The parsing algorithm simply skips over things it doesn't recognize,
that's why adding basically any new syntax in between cues wouldn't break
existing WebSRT parsers. Allowing anything as part of the syntax is a bit
dangerous though, as most unrecognized stuff between cues are likely
broken cues. Validators should warn about it, not treat it as a comment.

Not being convinced we need anything more than simple key-value headers in
a header, I still looked at the options for comments:

Making any line with a --> in it be a comment would hide a lot of broken
cues from validators, so I think we shouldn't do this.

; appears at the beginning of lines in 15/10000 files and most don't look
like they're intended as comments.

# appears at the beginning of lines in 244/10000 files and most don't look
like they're intended as comments.

/* only appears in 3/10000 files, so CSS-style comments might work, but
does add some complexity

// appears at the beginning of lines in 5/10000 files and most look like
that *are* intended as comments or are garbage, so it should work.

(data from OpenSubtitles sample)

>> * there is no possibility to add file-wide metadata to WebSRT; things
>> > about authoring and usage rights as well as information about the  
>> media
>> > resource that the file relates to should be kept within the file.  
>> Almost
>> > all subtitle and caption format have the possibility for such metadata
>>
>> This is something we could add if there is a clear use case, but I'm not
>> sure that there is. Why does SRT not have it today?
>>
>
> Because SRT is a quick hack and the simplest format possible that  
> fulfills
> not even bare needs. :-)
> But seriously: most formats have metadata and I would rather go with  
> those
> experiences than with SRT in this respect.

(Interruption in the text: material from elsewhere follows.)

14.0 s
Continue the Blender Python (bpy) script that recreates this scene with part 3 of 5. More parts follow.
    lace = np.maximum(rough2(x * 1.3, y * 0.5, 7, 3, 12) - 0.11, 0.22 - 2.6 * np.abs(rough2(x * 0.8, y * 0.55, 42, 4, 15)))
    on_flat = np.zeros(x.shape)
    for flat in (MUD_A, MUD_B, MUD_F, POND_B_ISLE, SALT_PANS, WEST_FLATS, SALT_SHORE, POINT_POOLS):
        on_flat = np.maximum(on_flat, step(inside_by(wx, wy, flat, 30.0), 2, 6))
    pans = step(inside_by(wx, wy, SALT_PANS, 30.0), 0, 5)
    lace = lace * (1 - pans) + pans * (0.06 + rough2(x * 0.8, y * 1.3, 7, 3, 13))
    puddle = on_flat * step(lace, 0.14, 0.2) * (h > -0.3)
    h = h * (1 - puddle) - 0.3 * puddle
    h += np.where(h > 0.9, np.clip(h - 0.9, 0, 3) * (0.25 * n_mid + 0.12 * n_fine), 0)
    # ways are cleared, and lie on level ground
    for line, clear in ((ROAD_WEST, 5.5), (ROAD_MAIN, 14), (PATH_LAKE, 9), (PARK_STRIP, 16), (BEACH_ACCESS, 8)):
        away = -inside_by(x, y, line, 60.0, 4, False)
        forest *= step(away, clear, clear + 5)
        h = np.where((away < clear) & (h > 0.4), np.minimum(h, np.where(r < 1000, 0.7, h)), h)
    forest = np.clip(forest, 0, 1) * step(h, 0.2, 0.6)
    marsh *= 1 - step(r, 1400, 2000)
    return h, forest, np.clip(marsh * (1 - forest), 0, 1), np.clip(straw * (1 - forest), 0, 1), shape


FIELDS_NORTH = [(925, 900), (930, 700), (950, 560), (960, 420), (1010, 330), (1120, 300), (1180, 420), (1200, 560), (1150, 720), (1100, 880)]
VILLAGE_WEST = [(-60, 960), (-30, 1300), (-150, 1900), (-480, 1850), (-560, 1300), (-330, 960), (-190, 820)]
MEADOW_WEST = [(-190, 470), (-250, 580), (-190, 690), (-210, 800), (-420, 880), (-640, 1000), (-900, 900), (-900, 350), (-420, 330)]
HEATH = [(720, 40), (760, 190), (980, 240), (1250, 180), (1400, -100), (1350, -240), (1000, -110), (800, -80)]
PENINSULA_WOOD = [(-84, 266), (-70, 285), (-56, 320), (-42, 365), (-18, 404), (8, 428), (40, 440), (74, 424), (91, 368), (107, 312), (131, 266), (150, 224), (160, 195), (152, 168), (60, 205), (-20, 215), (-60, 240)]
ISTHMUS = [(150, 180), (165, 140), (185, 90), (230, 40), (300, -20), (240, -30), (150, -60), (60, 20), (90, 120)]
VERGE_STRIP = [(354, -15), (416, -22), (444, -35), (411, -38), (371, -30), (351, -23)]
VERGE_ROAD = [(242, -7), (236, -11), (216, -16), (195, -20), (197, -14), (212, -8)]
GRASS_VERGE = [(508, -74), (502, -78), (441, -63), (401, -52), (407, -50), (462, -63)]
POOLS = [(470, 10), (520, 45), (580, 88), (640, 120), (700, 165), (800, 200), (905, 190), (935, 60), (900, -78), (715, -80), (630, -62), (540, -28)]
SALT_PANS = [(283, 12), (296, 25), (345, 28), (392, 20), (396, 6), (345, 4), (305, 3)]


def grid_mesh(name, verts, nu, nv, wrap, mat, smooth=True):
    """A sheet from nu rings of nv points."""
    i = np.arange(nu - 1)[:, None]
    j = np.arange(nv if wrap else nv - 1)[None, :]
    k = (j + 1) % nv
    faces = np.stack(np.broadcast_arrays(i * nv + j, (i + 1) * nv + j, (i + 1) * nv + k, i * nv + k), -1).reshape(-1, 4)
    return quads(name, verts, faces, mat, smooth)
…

I agree with Silvia. I often see various credits in the cues themselves.
Some are there for ego purposes, but I expect at least some of them would
end up in a metadata field if it existed. It's hard to get solid numbers,
but after some grepping and manual filtering it seems like around 5% of
files have some form of credits matching 'subtitle', 'translat' or
'caption' case-insensitively. I guess that many non-English subtitles
have the credits in another language, so the true percentage should be
higher.

>> * there is no magic identifier for a WebSRT resource, i.e. what the
>> > <wmml> element is for WMML. This makes it almost impossible to create  
>> a
>> > program to tell what file type this is, in particular since we have  
>> made
>> > the line numbers optional. We could use "-->" as an indicator, but  
>> it's
>> > not a good signature.
>>
>> Yeah, that's a problem. I considered adding "WEBSRT" at the start of  
>> every
>> file but we couldn't use it reliably since WebSRT parsers presumably  
>> want
>> to support SRT using the same parser, and that has no signature.
>>
>
> I continue to doubt that you can support WebSRT without changing your SRT
> parser. Thus, you might as well make such a change and make it easy for  
> SRT
> parsers to identify that it's a WebSRT file to parse and not legacy SRT.

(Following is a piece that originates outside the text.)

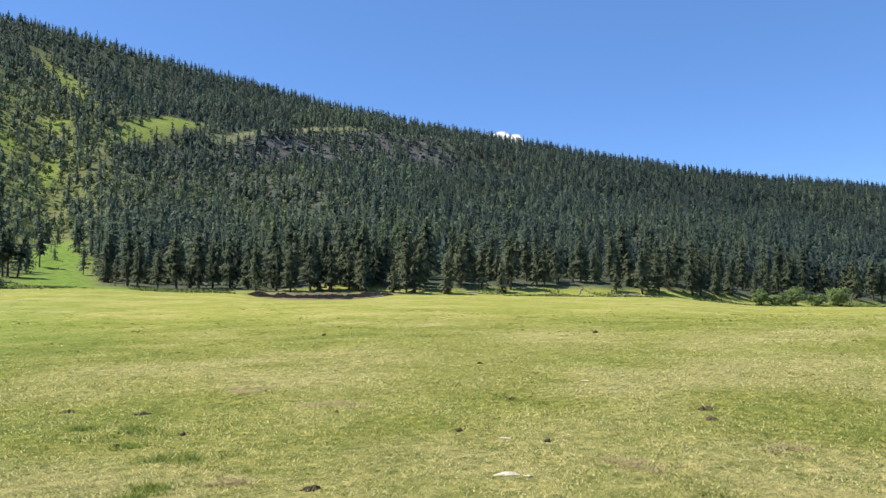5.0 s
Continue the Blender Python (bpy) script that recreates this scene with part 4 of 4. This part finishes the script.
def tussocks():
    """Coarse tussocks that the cattle leave, out to the field's edge."""
    r8 = np.random.default_rng(61)
    n = 15000
    r, az = 34 * (250 / 34) ** r8.random(n), r8.uniform(-36, 103, n)
    px, py = r * np.sin(np.radians(az)), r * np.cos(np.radians(az))
    clump = rough_field(px, py, 6, 93, 3)
    keep = (r8.random(n) < (0.12 + 0.5 * step(0.0, 0.6, clump)) * step(30, 60, r) * (1 - 0.85 * step(80, 130, r))) & (r < edge_of(az) - 4) & (covers(px, py)[0]["crop"] < 0.1)
    px, py, r, clump = px[keep], py[keep], r[keep], clump[keep]
    m = 6
    k = np.repeat(np.arange(len(px)), m)
    wide = (0.16 + 0.3 * r8.random(len(px))) * (0.7 + r / 130)
    qx, qy = px[k] + wide[k] * r8.normal(0, 0.7, len(k)), py[k] + wide[k] * r8.normal(0, 0.7, len(k))
    kind = r8.random(len(px))
    tint = np.where(kind < 0.6, 0.2 + 0.4 * kind, 0.7 + 0.3 * r8.random(len(px)))[k]
    tall = (0.035 + 0.05 * r8.random(len(k))) * np.where(tint > 0.6, 0.6, 1.0)
    v, f, t, soft = blades(qx, qy, tall, wide[k] * 0.6, tint, 0.8, r8)
    tagged(new("tussocks", arrays_mesh("tussocks", v, f, M_GRASS, t, True, soft)), "coarse darker tussocks dotted over the grazed pasture", "grass", kind="stuff")


tussocks()


def fallen_log(az, r, turn, length, radius):
    thing = new("fallen_log")
    p = at(az, r)
    d = Vector((math.cos(turn), math.sin(turn), 0))
    q = p + d * length
    q.z = ground_z(q.x, q.y)
    lift = Vector((0, 0, radius * 0.8))
    bm = bmesh.new()
    tube(bm, p + lift, q + lift, radius, radius * 0.6, 10)
    part("trunk", bm, M_PALE_WOOD, thing)
    for k in range(4):
        a = p.lerp(q, 0.3 + 0.17 * k) + lift
        bm = bmesh.new()
        tube(bm, a, a + Vector((0.5 * math.sin(k * 2.1), 0.5 * math.cos(k * 1.7), 0.7)), radius * 0.25, radius * 0.1, 6)
        part("branch_stub", bm, M_PALE_WOOD, thing)
    tagged(thing, "bleached fallen log lying at the forest edge", "log")


for az, r, turn, length, radius in ((37.2, 231, 2.6, 4.5, 0.22), (38.6, 236, 0.9, 3.2, 0.14), (45.0, 248, 2.2, 9, 0.22), (52.5, 258, 0.6, 8, 0.22), (57.0, 266, 2.8, 9, 0.22), (88.3, 690, 0.7, 18, 0.4)):
    fallen_log(az, r, turn, length, radius)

Do you think that we can't make the WebSRT parser work well enough for
existing SRT content, or why would one want to use two different parsers?

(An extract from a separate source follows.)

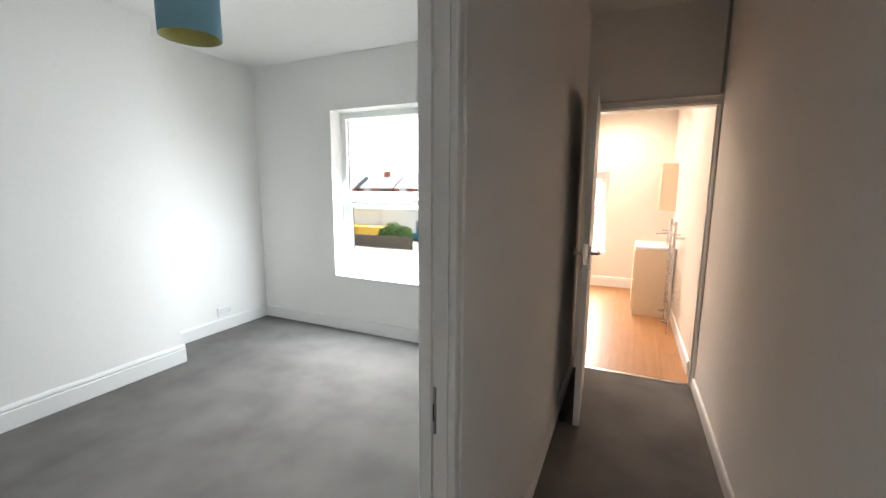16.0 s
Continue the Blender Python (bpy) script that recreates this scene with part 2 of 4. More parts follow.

>> So, let's stop pretending there is compatibility and just call WebSRT a
>> > new format.
>>
>> Compatibility has nothing to do with conformance. It has to do with what
>> user agents do. As far as I can tell, WebSRT is backwards-compatible  
>> with
>> legacy SRT user agents, and legacy SRT files are compatible with WebSRT
>> user agents as described by the spec.
>>
>
> Legacy SRT files contain many different character sets, which makes them
> non-conformant to WebSRT. I would not think that new WebSRT  
> implementations
> like what the Web browsers will need to implement should make exceptions
> from the spec to support non-conformant files and become compatible with
> legacy SRT files. That to me again confirms that these are two different
> formats. Yes, they can be supported by the same piece of code, but that
> doesn't make them the same format.

That's not really an exception, conformance (syntax) and parsing are just
different things. (It must be so, since making parsing more forgiving than
the syntax is what allows for future extensions of version-less formats on
the web.)

> On Wed, 18 Aug 2010, Silvia Pfeiffer wrote:
>> >
>> > It actually burns down to the question: do we want the simple SRT  
>> format
>> > to survive as its own format and be something that people can rely  
>> upon
>> > as not having "weird stuff" in it - or do we not. I believe that it's
>> > important that it survives.
>>
>> Does that format still exist? Is it materially different than WebSRT?
>>
>
> What do you mean? All existing SRT files adhere to the simple form of  
> SRT.

Lots of SRT files are broken in different ways, what is it they adhere to?

> None of the adhere to the WebSRT specification.

Perhaps many don't adhere to the WebSRT syntax (mostly due to not being  
UTF-8), but if they parse and render in the same way as they do in most  
existing SRT players, does it matter?

-- 
Philip Jägenstedt
Core Developer
Opera Software